== Task statement ==
Take the material below and write it all out again exactly.
[begin Available data]
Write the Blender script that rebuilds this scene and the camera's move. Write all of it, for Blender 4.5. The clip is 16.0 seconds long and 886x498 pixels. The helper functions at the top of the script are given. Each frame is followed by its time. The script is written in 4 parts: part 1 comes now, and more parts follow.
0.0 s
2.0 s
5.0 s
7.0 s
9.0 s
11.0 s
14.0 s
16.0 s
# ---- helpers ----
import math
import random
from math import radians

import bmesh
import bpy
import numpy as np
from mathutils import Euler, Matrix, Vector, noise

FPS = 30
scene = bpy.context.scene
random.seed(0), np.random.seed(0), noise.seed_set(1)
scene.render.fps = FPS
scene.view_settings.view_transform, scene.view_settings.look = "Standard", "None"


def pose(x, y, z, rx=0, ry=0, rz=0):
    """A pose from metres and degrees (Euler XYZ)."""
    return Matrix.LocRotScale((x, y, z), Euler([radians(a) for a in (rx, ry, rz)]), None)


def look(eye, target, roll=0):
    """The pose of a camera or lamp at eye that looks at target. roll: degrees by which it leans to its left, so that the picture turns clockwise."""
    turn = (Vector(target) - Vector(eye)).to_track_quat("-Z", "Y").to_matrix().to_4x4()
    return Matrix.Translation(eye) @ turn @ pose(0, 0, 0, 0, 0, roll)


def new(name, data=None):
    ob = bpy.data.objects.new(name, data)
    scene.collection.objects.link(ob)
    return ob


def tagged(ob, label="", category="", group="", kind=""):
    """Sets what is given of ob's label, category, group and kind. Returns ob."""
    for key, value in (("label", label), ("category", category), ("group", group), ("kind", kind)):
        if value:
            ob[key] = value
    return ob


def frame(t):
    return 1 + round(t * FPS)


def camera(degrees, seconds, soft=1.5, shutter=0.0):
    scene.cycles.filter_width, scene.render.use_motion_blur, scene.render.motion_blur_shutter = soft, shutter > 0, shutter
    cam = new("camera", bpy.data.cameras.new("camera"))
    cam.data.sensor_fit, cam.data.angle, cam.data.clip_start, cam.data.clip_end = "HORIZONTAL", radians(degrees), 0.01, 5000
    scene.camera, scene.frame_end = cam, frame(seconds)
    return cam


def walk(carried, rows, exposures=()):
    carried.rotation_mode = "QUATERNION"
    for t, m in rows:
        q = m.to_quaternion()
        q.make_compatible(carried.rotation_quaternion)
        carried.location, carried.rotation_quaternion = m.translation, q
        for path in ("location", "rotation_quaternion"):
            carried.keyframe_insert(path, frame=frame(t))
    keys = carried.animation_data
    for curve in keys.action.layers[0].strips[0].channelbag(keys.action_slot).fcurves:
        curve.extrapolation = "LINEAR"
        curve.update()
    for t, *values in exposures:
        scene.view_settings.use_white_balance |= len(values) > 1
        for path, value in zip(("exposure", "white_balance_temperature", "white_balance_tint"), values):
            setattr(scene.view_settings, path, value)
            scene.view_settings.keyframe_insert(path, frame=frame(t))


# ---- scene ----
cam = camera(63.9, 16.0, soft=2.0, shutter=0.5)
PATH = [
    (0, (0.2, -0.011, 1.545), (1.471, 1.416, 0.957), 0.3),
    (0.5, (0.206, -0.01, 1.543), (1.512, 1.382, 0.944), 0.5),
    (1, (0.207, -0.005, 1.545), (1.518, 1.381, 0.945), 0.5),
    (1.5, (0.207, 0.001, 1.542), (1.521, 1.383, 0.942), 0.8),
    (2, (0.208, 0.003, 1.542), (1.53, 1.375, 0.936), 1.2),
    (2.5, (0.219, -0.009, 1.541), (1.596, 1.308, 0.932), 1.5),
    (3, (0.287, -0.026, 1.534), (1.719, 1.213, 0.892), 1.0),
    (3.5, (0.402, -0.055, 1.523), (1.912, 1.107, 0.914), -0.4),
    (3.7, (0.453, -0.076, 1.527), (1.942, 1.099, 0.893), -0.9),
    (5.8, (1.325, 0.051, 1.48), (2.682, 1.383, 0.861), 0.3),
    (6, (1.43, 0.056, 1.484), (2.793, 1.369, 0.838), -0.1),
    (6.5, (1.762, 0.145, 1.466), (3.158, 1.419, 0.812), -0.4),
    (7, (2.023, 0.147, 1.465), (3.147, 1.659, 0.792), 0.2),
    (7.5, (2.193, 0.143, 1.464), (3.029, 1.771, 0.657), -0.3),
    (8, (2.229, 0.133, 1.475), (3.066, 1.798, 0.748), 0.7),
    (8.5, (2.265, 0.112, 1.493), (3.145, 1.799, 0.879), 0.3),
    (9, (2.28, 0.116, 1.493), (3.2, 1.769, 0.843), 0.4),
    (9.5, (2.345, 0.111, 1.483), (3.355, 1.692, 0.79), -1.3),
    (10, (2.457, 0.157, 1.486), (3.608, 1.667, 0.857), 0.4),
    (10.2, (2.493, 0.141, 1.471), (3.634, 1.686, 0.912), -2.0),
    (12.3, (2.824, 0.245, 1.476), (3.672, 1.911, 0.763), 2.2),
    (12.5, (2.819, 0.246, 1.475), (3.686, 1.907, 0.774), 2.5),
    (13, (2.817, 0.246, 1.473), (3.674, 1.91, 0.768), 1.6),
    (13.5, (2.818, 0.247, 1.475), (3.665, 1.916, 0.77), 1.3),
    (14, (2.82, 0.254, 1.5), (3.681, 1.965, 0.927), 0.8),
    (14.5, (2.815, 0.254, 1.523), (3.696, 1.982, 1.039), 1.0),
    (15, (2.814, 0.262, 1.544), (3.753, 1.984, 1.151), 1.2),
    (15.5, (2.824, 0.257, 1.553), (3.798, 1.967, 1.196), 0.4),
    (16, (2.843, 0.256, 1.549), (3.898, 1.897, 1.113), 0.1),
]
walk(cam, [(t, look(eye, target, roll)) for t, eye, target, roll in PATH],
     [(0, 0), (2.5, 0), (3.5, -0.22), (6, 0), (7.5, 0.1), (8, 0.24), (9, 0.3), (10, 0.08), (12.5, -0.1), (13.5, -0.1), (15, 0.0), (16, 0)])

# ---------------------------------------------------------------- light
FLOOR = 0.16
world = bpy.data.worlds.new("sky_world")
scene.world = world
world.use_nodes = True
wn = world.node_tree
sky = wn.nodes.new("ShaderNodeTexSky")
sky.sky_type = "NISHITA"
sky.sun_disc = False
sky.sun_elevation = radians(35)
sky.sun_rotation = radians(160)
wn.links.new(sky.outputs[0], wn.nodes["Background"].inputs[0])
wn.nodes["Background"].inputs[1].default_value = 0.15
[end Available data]
== Answer to the problem ==
Write the Blender script that rebuilds this scene and the camera's move. Write all of it, for Blender 4.5. The clip is 16.0 seconds long and 886x498 pixels. The helper functions at the top of the script are given. Each frame is followed by its time. The script is written in 4 parts: part 1 comes now, and more parts follow.
0.0 s
2.0 s
5.0 s
7.0 s
9.0 s
11.0 s
14.0 s
16.0 s
# ---- helpers ----
import math
import random
from math import radians

import bmesh
import bpy
import numpy as np
from mathutils import Euler, Matrix, Vector, noise

FPS = 30
scene = bpy.context.scene
random.seed(0), np.random.seed(0), noise.seed_set(1)
scene.render.fps = FPS
scene.view_settings.view_transform, scene.view_settings.look = "Standard", "None"


def pose(x, y, z, rx=0, ry=0, rz=0):
    """A pose from metres and degrees (Euler XYZ)."""
    return Matrix.LocRotScale((x, y, z), Euler([radians(a) for a in (rx, ry, rz)]), None)


def look(eye, target, roll=0):
    """The pose of a camera or lamp at eye that looks at target. roll: degrees by which it leans to its left, so that the picture turns clockwise."""
    turn = (Vector(target) - Vector(eye)).to_track_quat("-Z", "Y").to_matrix().to_4x4()
    return Matrix.Translation(eye) @ turn @ pose(0, 0, 0, 0, 0, roll)


def new(name, data=None):
    ob = bpy.data.objects.new(name, data)
    scene.collection.objects.link(ob)
    return ob


def tagged(ob, label="", category="", group="", kind=""):
    """Sets what is given of ob's label, category, group and kind. Returns ob."""
    for key, value in (("label", label), ("category", category), ("group", group), ("kind", kind)):
        if value:
            ob[key] = value
    return ob


def frame(t):
    return 1 + round(t * FPS)


def camera(degrees, seconds, soft=1.5, shutter=0.0):
    scene.cycles.filter_width, scene.render.use_motion_blur, scene.render.motion_blur_shutter = soft, shutter > 0, shutter
    cam = new("camera", bpy.data.cameras.new("camera"))
    cam.data.sensor_fit, cam.data.angle, cam.data.clip_start, cam.data.clip_end = "HORIZONTAL", radians(degrees), 0.01, 5000
    scene.camera, scene.frame_end = cam, frame(seconds)
    return cam


def walk(carried, rows, exposures=()):
    carried.rotation_mode = "QUATERNION"
    for t, m in rows:
        q = m.to_quaternion()
        q.make_compatible(carried.rotation_quaternion)
        carried.location, carried.rotation_quaternion = m.translation, q
        for path in ("location", "rotation_quaternion"):
            carried.keyframe_insert(path, frame=frame(t))
    keys = carried.animation_data
    for curve in keys.action.layers[0].strips[0].channelbag(keys.action_slot).fcurves:
        curve.extrapolation = "LINEAR"
        curve.update()
    for t, *values in exposures:
        scene.view_settings.use_white_balance |= len(values) > 1
        for path, value in zip(("exposure", "white_balance_temperature", "white_balance_tint"), values):
            setattr(scene.view_settings, path, value)
            scene.view_settings.keyframe_insert(path, frame=frame(t))


# ---- scene ----
cam = camera(63.9, 16.0, soft=2.0, shutter=0.5)
PATH = [
    (0, (0.2, -0.011, 1.545), (1.471, 1.416, 0.957), 0.3),
    (0.5, (0.206, -0.01, 1.543), (1.512, 1.382, 0.944), 0.5),
    (1, (0.207, -0.005, 1.545), (1.518, 1.381, 0.945), 0.5),
    (1.5, (0.207, 0.001, 1.542), (1.521, 1.383, 0.942), 0.8),
    (2, (0.208, 0.003, 1.542), (1.53, 1.375, 0.936), 1.2),
    (2.5, (0.219, -0.009, 1.541), (1.596, 1.308, 0.932), 1.5),
    (3, (0.287, -0.026, 1.534), (1.719, 1.213, 0.892), 1.0),
    (3.5, (0.402, -0.055, 1.523), (1.912, 1.107, 0.914), -0.4),
    (3.7, (0.453, -0.076, 1.527), (1.942, 1.099, 0.893), -0.9),
    (5.8, (1.325, 0.051, 1.48), (2.682, 1.383, 0.861), 0.3),
    (6, (1.43, 0.056, 1.484), (2.793, 1.369, 0.838), -0.1),
    (6.5, (1.762, 0.145, 1.466), (3.158, 1.419, 0.812), -0.4),
    (7, (2.023, 0.147, 1.465), (3.147, 1.659, 0.792), 0.2),
    (7.5, (2.193, 0.143, 1.464), (3.029, 1.771, 0.657), -0.3),
    (8, (2.229, 0.133, 1.475), (3.066, 1.798, 0.748), 0.7),
    (8.5, (2.265, 0.112, 1.493), (3.145, 1.799, 0.879), 0.3),
    (9, (2.28, 0.116, 1.493), (3.2, 1.769, 0.843), 0.4),
    (9.5, (2.345, 0.111, 1.483), (3.355, 1.692, 0.79), -1.3),
    (10, (2.457, 0.157, 1.486), (3.608, 1.667, 0.857), 0.4),
    (10.2, (2.493, 0.141, 1.471), (3.634, 1.686, 0.912), -2.0),
    (12.3, (2.824, 0.245, 1.476), (3.672, 1.911, 0.763), 2.2),
    (12.5, (2.819, 0.246, 1.475), (3.686, 1.907, 0.774), 2.5),
    (13, (2.817, 0.246, 1.473), (3.674, 1.91, 0.768), 1.6),
    (13.5, (2.818, 0.247, 1.475), (3.665, 1.916, 0.77), 1.3),
    (14, (2.82, 0.254, 1.5), (3.681, 1.965, 0.927), 0.8),
    (14.5, (2.815, 0.254, 1.523), (3.696, 1.982, 1.039), 1.0),
    (15, (2.814, 0.262, 1.544), (3.753, 1.984, 1.151), 1.2),
    (15.5, (2.824, 0.257, 1.553), (3.798, 1.967, 1.196), 0.4),
    (16, (2.843, 0.256, 1.549), (3.898, 1.897, 1.113), 0.1),
]
walk(cam, [(t, look(eye, target, roll)) for t, eye, target, roll in PATH],
     [(0, 0), (2.5, 0), (3.5, -0.22), (6, 0), (7.5, 0.1), (8, 0.24), (9, 0.3), (10, 0.08), (12.5, -0.1), (13.5, -0.1), (15, 0.0), (16, 0)])

# ---------------------------------------------------------------- light
FLOOR = 0.16
world = bpy.data.worlds.new("sky_world")
scene.world = world
world.use_nodes = True
wn = world.node_tree
sky = wn.nodes.new("ShaderNodeTexSky")
sky.sky_type = "NISHITA"
sky.sun_disc = False
sky.sun_elevation = radians(35)
sky.sun_rotation = radians(160)
wn.links.new(sky.outputs[0], wn.nodes["Background"].inputs[0])
wn.nodes["Background"].inputs[1].default_value = 0.15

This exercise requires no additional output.